A data lake stores raw data in its native format, allowing for flexible analysis and processing. This pattern is suitable for organizations dealing with large volumes of diverse data types, including structured, semi-structured, and unstructured data.

Best for: Organizations with diverse data sources, big data requirements, and a need for flexible data exploration.

3. Data Lakehouse Pattern

The data lakehouse combines the best of both data warehouses and data lakes, providing ACID transactions, schema enforcement, and governance features while maintaining the flexibility of a data lake. This pattern is becoming increasingly popular for modern data platforms.

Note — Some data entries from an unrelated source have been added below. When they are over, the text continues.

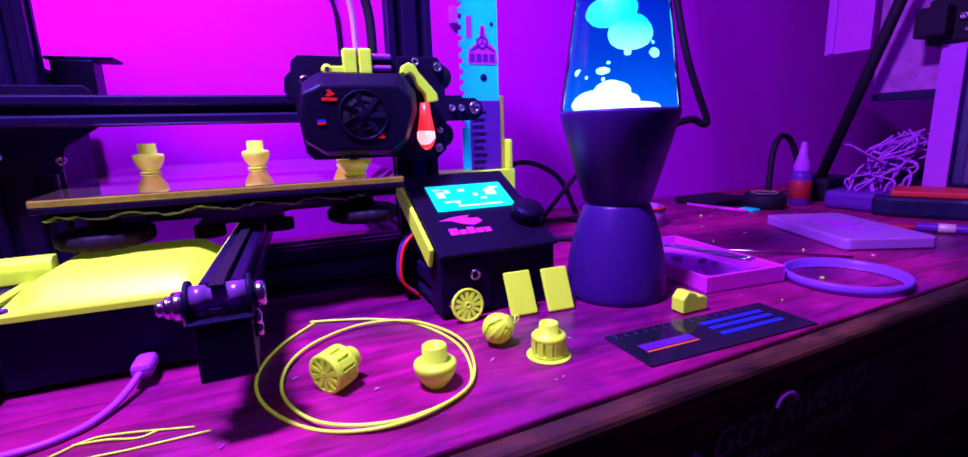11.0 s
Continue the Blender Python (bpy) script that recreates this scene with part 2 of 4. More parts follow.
def lathe(profile, seg=32, m=None, lobes=0, depth=0.0):
    """Turn (r, z) pairs round z; r 0 closes the end. lobes: wavy rim."""
    bm = bmesh.new()
    rings = []
    for r, z in profile:
        if r <= 0:
            rings.append([bm.verts.new((0, 0, z))])
        else:
            ring = []
            for i in range(seg):
                a = 2 * math.pi * i / seg
                k = 1 + depth * math.cos(lobes * a) if lobes else 1
                ring.append(bm.verts.new((r * k * math.cos(a), r * k * math.sin(a), z)))
            rings.append(ring)
    for a, b in zip(rings, rings[1:]):
        for i in range(seg):
            j = (i + 1) % seg
            if len(a) == 1 and len(b) > 1:
                bm.faces.new((a[0], b[i], b[j]))
            elif len(b) == 1 and len(a) > 1:
                bm.faces.new((a[i], a[j], b[0]))
            elif len(a) > 1:
                bm.faces.new((a[i], a[j], b[j], b[i]))
    bmesh.ops.recalc_face_normals(bm, faces=bm.faces)
    if m is not None:
        bm.transform(m)
    for fc in bm.faces:
        fc.smooth = True
    return bm


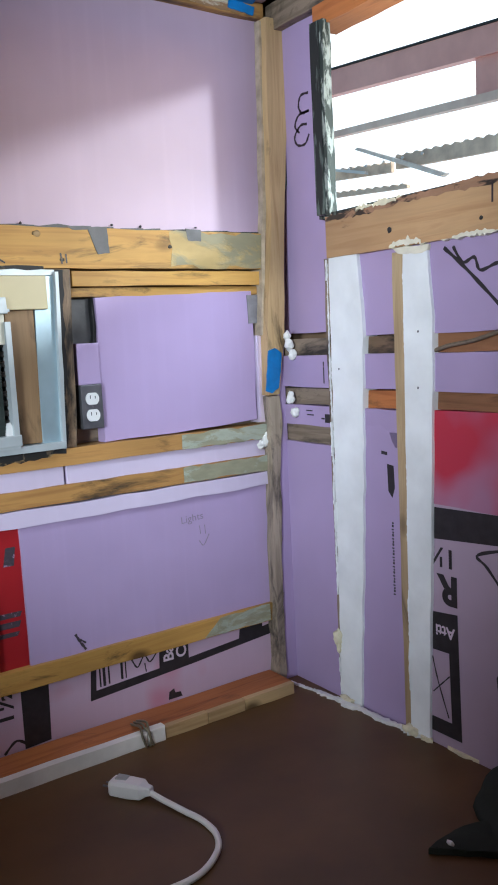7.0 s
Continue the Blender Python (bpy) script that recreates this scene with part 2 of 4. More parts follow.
def lettering(body, size, plane, u, v, d, mat, parent, turn=0.0, stretch=1.0, bold=0.0, mirror=1, name="printed_text", label="", length=0.0):
    """Printed words: u, v is where the first letter's foot stands; turn in degrees."""
    cu = bpy.data.curves.new("words", "FONT")
    cu.body, cu.size, cu.offset = body, size, bold
    tmp = new("words", cu)
    dg = bpy.context.evaluated_depsgraph_get()
    me = bpy.data.meshes.new_from_object(tmp.evaluated_get(dg))
    bpy.data.objects.remove(tmp)
    bpy.data.curves.remove(cu)
    bm = bmesh.new()
    bm.from_mesh(me)
    bpy.data.meshes.remove(me)
    c, s = math.cos(radians(turn)), math.sin(radians(turn))
    if length:
        stretch = length / max(w.co.x for w in bm.verts)
    for w in bm.verts:
        x, y = w.co.x * stretch, w.co.y * mirror
        w.co = plane(u + x * c - y * s, v + x * s + y * c, d + 0.0008)
    ob = part(name, bm, mat, parent, label)
    return ob


def stroke(plane, pts, width, d, mat, parent, name="marker_line", label="", closed=False):
    """A hand-drawn line through points, smoothed."""
    P = [Vector((p[0], p[1], 0)) for p in pts]
    fine = []
    n = len(P)
    span = n if closed else n - 1
    for i in range(span):
        p0, p1 = P[(i - 1) % n if closed else max(0, i - 1)], P[i]
        p2, p3 = P[(i + 1) % n], P[(i + 2) % n if closed else min(n - 1, i + 2)]
        for k in range(6):
            f = k / 6
            fine.append(0.5 * ((2 * p1) + (p2 - p0) * f + (2 * p0 - 5 * p1 + 4 * p2 - p3) * f * f + (3 * p1 - p0 - 3 * p2 + p3) * f ** 3))
    if not closed:
        fine.append(P[-1])
    bm = bmesh.new()
    L = []
    m = len(fine)
    for i, p in enumerate(fine):
        a, b = fine[i - 1 if i or closed else 0], fine[(i + 1) % m if closed else min(m - 1, i + 1)]
        t = (b - a).normalized() if (b - a).length else Vector((1, 0, 0))
        q = Vector((-t.y, t.x, 0)) * width * 0.5 * (1 + 0.2 * math.sin(i * 1.7))
        L.append((bm.verts.new(plane(*(p + q).xy, d + 0.0008)), bm.verts.new(plane(*(p - q).xy, d + 0.0008))))
    for i in range(m if closed else m - 1):
        (a, b), (c, e) = L[i], L[(i + 1) % m]
        bm.faces.new((a, b, e, c))
    return part(name, bm, mat, parent, label)


def tube_bm(path, radius, sides=8, bm=None, wobble=0.0, seed=1, squash=1.0):
    """A round cord along a path of points."""
    rng = random.Random(seed)
    bm = bm or bmesh.new()
    P = [Vector(p) for p in path]
    rings = []
    up = Vector((0.13, 0.21, 1))
    for i, p in enumerate(P):
        t = (P[min(i + 1, len(P) - 1)] - P[max(i - 1, 0)]).normalized()
        a = t.cross(up)
        a = a.normalized() if a.length > 0.05 else t.cross(Vector((1, 0, 0))).normalized()
        b = t.cross(a)
        ring = []
        for k in range(sides):
            g = 2 * math.pi * k / sides
            r = radius * (1 + rng.uniform(-wobble, wobble))
            ring.append(bm.verts.new(p + a * r * math.cos(g) + b * r * math.sin(g) * squash))
        rings.append(ring)
    for r0, r1 in zip(rings, rings[1:]):
        for k in range(sides):
            bm.faces.new((r0[k], r0[(k + 1) % sides], r1[(k + 1) % sides], r1[k]))
    bm.faces.new(rings[0][::-1])
    bm.faces.new(rings[-1])
    return bm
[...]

Best for: Organizations looking for a unified platform that supports both analytics and machine learning workloads.

4. Data Mesh Pattern

Data mesh is a decentralized architecture that treats data as a product. It emphasizes domain-driven design, self-serve data infrastructure, and federated governance. This pattern is ideal for large organizations with multiple data domains and teams.

Best for: Large organizations with distributed teams, multiple data domains, and a need for scalable data operations.

5. Lambda Architecture

Lambda architecture combines batch and stream processing to provide both real-time and historical views of data. This pattern uses separate layers for batch processing, stream processing, and serving, which are then merged to provide a complete view.

Best for: Organizations that need both real-time analytics and historical data processing capabilities.

6. Kappa Architecture

Kappa architecture simplifies the lambda pattern by using a single stream processing system for both real-time and batch processing. This pattern reduces complexity and maintenance overhead while still providing real-time capabilities.

Best for: Organizations that prioritize real-time processing and want to simplify their architecture.

Choosing the Right Pattern

When selecting a data architecture pattern, consider the following factors:

Data Volume and Variety: The size and types of data you're working with
Processing Requirements: Whether you need real-time, batch, or both
Team Structure: The size and distribution of your data teams
Compliance and Governance: Your regulatory and governance requirements
Budget and Resources: Available resources and budget constraints

Conclusion

Understanding different data architecture patterns is essential for building effective data systems. By carefully evaluating your organization's needs and constraints, you can select the pattern that best supports your data goals and enables scalable, maintainable data operations.